=== Problem statement ===
Collect every line in the records below that contains the word "soft".

=== Records supplied ===
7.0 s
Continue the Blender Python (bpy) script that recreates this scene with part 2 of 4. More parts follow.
---
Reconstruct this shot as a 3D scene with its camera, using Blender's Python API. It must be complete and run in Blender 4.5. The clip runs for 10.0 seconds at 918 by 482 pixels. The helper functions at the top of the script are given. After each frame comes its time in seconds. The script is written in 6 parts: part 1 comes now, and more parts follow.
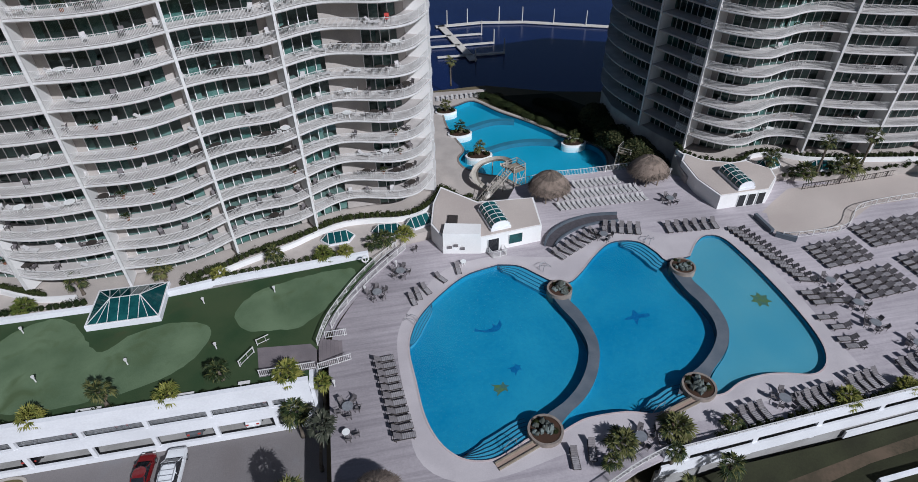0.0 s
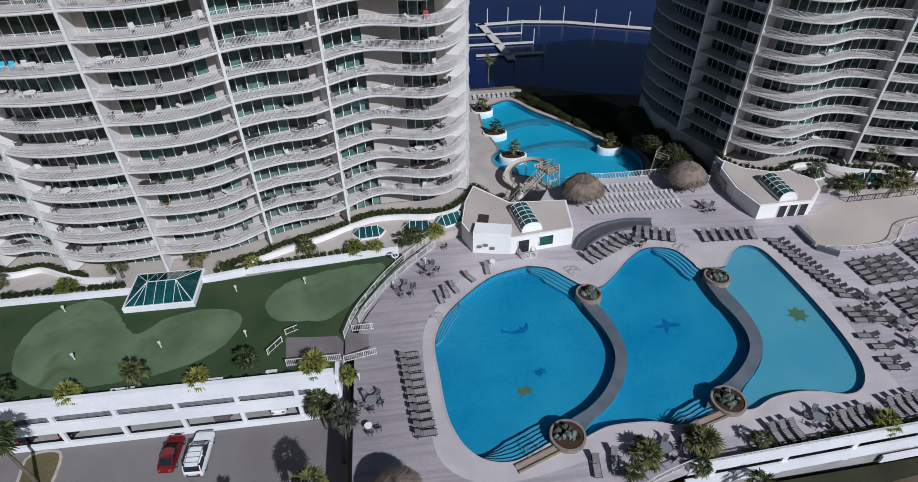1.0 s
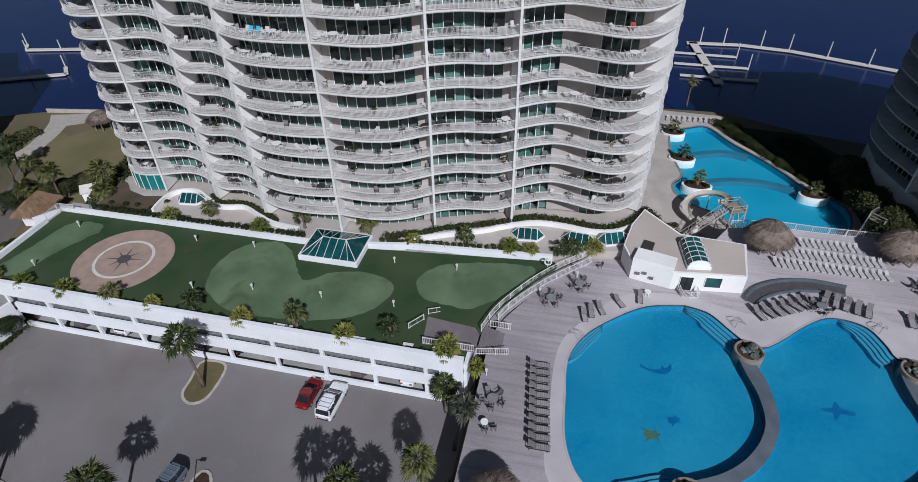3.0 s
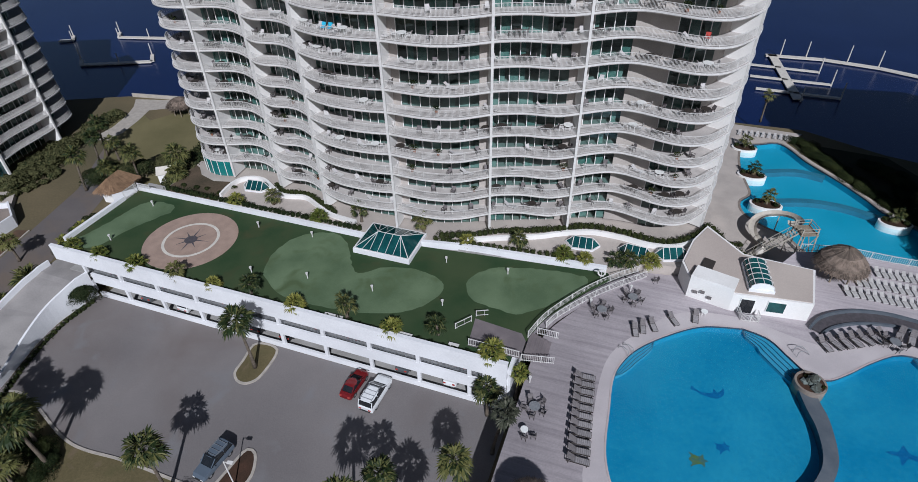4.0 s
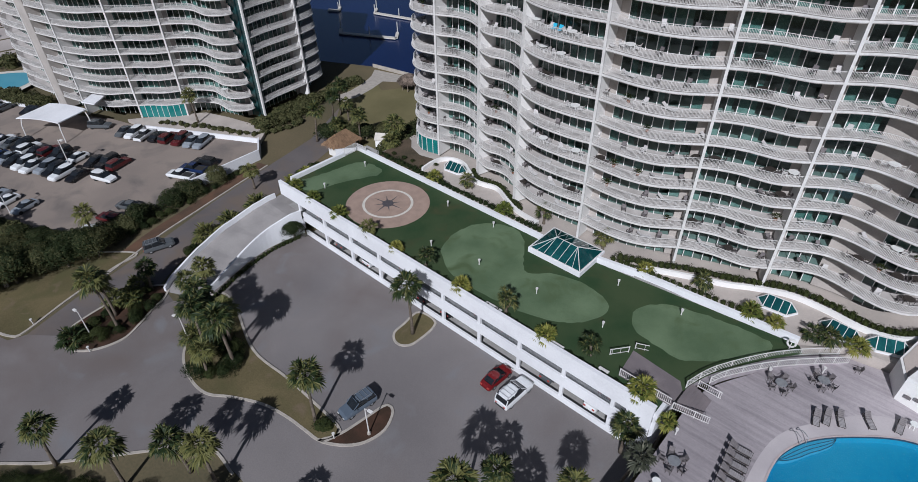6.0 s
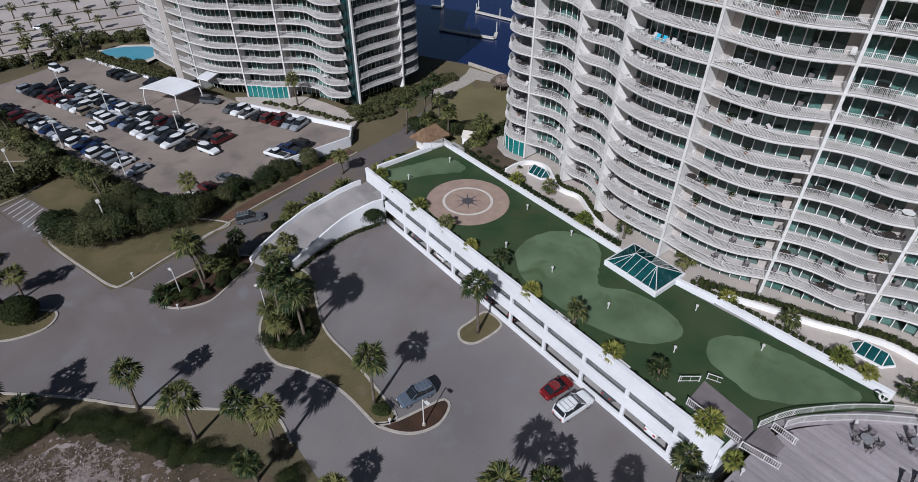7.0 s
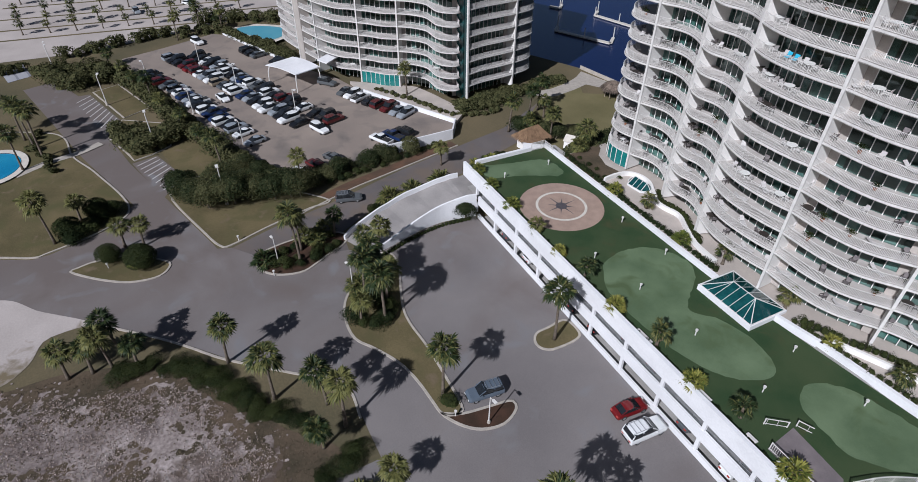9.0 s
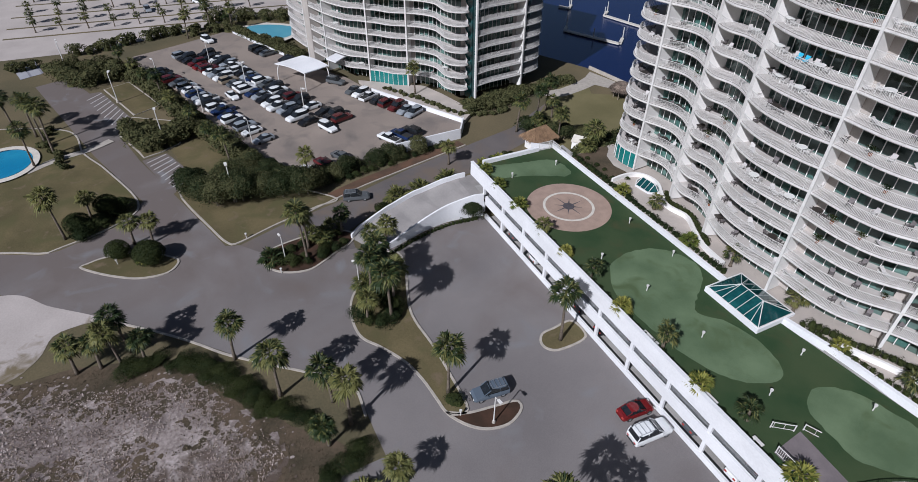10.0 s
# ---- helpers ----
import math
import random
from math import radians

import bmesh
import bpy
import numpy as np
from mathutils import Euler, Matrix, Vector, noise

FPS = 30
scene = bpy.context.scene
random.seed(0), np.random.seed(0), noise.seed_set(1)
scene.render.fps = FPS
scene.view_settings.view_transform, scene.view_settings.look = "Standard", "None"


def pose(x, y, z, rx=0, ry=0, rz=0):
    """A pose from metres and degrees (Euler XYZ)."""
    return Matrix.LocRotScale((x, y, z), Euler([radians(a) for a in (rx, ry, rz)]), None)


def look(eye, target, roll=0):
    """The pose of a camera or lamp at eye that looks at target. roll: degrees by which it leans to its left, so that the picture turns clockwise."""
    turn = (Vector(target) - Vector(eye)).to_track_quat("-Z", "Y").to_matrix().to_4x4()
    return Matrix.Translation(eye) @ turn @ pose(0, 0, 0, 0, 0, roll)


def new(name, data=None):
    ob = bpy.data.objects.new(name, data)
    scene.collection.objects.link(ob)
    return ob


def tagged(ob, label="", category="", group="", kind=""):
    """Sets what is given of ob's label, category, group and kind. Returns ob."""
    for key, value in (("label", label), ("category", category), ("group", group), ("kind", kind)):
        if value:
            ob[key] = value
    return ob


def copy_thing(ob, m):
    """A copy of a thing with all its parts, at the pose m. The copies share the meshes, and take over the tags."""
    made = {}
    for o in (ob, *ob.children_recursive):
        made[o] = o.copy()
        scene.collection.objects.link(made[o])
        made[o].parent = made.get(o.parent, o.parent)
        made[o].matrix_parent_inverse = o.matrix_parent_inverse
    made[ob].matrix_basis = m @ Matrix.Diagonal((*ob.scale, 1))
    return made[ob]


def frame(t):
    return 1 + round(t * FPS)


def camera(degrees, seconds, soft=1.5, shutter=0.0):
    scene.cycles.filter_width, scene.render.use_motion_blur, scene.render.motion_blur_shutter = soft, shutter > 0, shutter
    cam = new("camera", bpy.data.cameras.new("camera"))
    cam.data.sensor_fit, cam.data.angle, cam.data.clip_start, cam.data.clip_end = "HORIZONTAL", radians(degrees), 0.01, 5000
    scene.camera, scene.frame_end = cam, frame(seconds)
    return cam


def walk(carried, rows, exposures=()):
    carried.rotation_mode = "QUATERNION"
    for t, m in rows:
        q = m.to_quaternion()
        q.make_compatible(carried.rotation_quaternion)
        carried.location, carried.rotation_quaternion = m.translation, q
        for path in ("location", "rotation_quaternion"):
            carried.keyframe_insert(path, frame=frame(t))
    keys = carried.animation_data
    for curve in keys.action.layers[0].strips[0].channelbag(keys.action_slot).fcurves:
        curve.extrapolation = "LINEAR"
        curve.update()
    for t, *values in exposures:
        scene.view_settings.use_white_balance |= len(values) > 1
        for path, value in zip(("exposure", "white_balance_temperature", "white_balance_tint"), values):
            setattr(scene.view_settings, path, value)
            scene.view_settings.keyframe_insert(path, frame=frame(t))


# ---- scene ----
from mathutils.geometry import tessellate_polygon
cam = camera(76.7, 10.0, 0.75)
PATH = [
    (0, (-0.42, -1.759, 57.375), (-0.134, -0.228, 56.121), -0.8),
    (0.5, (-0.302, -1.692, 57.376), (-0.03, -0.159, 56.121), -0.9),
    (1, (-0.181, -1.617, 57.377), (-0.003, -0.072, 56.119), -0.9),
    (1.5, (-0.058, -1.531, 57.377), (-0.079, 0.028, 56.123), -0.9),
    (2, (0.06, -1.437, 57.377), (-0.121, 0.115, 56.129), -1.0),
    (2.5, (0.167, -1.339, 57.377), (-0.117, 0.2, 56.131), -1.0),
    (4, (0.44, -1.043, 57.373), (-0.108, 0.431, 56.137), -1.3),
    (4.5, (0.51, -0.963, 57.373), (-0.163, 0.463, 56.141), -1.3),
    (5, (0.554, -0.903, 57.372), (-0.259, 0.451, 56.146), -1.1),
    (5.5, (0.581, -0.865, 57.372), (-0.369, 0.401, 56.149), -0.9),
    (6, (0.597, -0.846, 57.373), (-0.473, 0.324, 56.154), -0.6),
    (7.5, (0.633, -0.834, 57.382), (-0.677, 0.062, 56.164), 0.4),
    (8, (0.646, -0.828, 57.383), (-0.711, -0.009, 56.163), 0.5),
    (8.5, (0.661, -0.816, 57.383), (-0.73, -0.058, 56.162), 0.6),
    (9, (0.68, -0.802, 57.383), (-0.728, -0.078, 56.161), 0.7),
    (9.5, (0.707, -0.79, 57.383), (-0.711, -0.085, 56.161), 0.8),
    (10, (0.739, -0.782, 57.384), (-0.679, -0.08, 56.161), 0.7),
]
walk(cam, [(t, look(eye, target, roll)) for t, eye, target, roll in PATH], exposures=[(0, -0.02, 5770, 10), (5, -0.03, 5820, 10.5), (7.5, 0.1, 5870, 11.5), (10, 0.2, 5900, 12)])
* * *
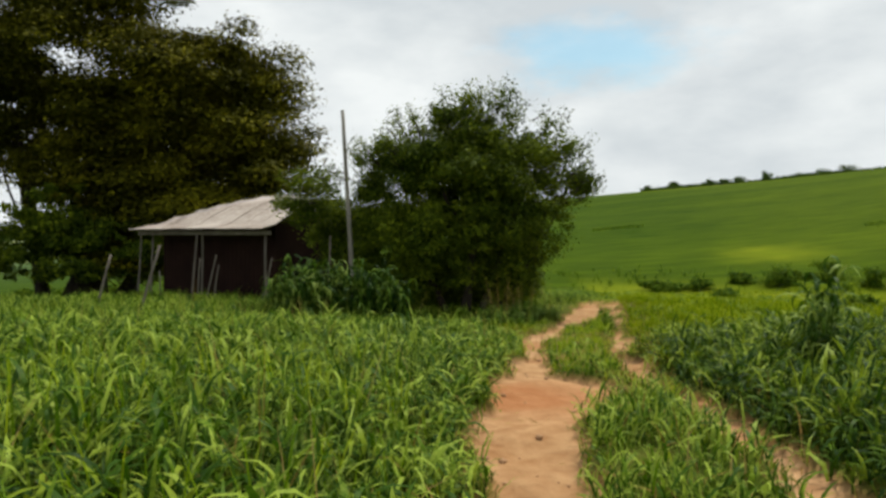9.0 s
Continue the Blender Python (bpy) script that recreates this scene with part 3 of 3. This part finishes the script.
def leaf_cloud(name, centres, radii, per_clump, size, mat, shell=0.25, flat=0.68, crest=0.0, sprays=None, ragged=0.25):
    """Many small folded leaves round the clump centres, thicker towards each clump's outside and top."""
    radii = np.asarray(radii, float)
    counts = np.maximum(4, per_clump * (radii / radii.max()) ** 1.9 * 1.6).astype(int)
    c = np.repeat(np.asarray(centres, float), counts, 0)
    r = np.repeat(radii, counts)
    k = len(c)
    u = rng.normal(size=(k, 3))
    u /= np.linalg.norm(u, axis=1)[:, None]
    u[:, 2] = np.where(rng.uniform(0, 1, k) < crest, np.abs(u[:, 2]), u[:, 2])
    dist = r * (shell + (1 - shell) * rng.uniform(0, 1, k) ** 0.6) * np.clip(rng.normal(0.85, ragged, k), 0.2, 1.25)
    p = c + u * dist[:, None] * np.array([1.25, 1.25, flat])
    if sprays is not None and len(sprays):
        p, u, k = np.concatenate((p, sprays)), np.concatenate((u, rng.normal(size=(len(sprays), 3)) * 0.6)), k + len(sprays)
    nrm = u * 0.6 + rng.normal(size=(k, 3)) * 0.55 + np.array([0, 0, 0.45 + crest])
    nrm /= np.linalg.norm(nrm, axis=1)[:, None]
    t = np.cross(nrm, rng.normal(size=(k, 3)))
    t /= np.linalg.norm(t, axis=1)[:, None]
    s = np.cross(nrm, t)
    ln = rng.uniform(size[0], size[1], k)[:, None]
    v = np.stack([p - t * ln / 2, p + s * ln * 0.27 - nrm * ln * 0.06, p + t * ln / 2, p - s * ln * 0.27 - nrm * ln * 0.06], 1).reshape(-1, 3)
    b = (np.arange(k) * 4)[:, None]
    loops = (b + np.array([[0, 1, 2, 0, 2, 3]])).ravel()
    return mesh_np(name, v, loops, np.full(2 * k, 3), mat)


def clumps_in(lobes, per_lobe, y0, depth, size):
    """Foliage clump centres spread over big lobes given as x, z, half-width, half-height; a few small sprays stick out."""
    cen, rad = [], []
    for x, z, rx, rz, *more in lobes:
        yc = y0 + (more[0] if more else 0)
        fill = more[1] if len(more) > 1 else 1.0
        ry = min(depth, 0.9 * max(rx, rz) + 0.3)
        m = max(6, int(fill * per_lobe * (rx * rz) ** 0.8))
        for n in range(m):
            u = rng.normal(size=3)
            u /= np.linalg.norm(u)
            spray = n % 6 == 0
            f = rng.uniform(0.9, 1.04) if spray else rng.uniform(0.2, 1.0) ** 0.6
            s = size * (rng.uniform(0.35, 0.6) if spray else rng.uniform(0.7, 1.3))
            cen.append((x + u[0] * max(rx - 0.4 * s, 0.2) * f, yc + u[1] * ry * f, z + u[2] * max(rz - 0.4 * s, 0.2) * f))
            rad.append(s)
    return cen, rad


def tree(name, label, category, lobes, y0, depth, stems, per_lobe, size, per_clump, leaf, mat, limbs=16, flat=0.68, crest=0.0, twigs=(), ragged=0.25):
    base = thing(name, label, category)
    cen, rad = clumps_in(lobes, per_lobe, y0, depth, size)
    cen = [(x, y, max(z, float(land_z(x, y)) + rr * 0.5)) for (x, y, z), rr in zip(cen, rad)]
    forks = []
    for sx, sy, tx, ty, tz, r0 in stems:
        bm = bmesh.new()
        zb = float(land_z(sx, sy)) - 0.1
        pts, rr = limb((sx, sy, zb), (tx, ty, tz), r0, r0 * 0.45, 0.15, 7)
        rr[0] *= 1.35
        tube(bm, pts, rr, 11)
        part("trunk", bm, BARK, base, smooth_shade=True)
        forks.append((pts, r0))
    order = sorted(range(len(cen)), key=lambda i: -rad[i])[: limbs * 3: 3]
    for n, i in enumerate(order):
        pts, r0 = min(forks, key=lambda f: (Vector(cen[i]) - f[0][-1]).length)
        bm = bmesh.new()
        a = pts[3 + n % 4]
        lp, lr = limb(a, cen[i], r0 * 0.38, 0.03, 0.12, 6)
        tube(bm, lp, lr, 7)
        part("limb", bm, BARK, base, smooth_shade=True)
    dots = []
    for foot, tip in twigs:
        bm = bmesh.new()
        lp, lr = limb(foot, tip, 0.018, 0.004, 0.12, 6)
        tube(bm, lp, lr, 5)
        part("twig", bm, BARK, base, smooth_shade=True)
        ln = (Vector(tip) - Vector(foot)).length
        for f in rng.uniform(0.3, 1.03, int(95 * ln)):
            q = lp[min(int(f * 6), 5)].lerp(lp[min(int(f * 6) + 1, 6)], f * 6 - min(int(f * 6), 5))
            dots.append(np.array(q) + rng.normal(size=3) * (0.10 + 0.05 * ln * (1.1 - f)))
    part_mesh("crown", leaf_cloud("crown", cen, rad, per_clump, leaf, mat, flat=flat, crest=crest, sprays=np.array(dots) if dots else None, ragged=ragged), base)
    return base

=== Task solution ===
def camera(degrees, seconds, soft=1.5, shutter=0.0):
    scene.cycles.filter_width, scene.render.use_motion_blur, scene.render.motion_blur_shutter = soft, shutter > 0, shutter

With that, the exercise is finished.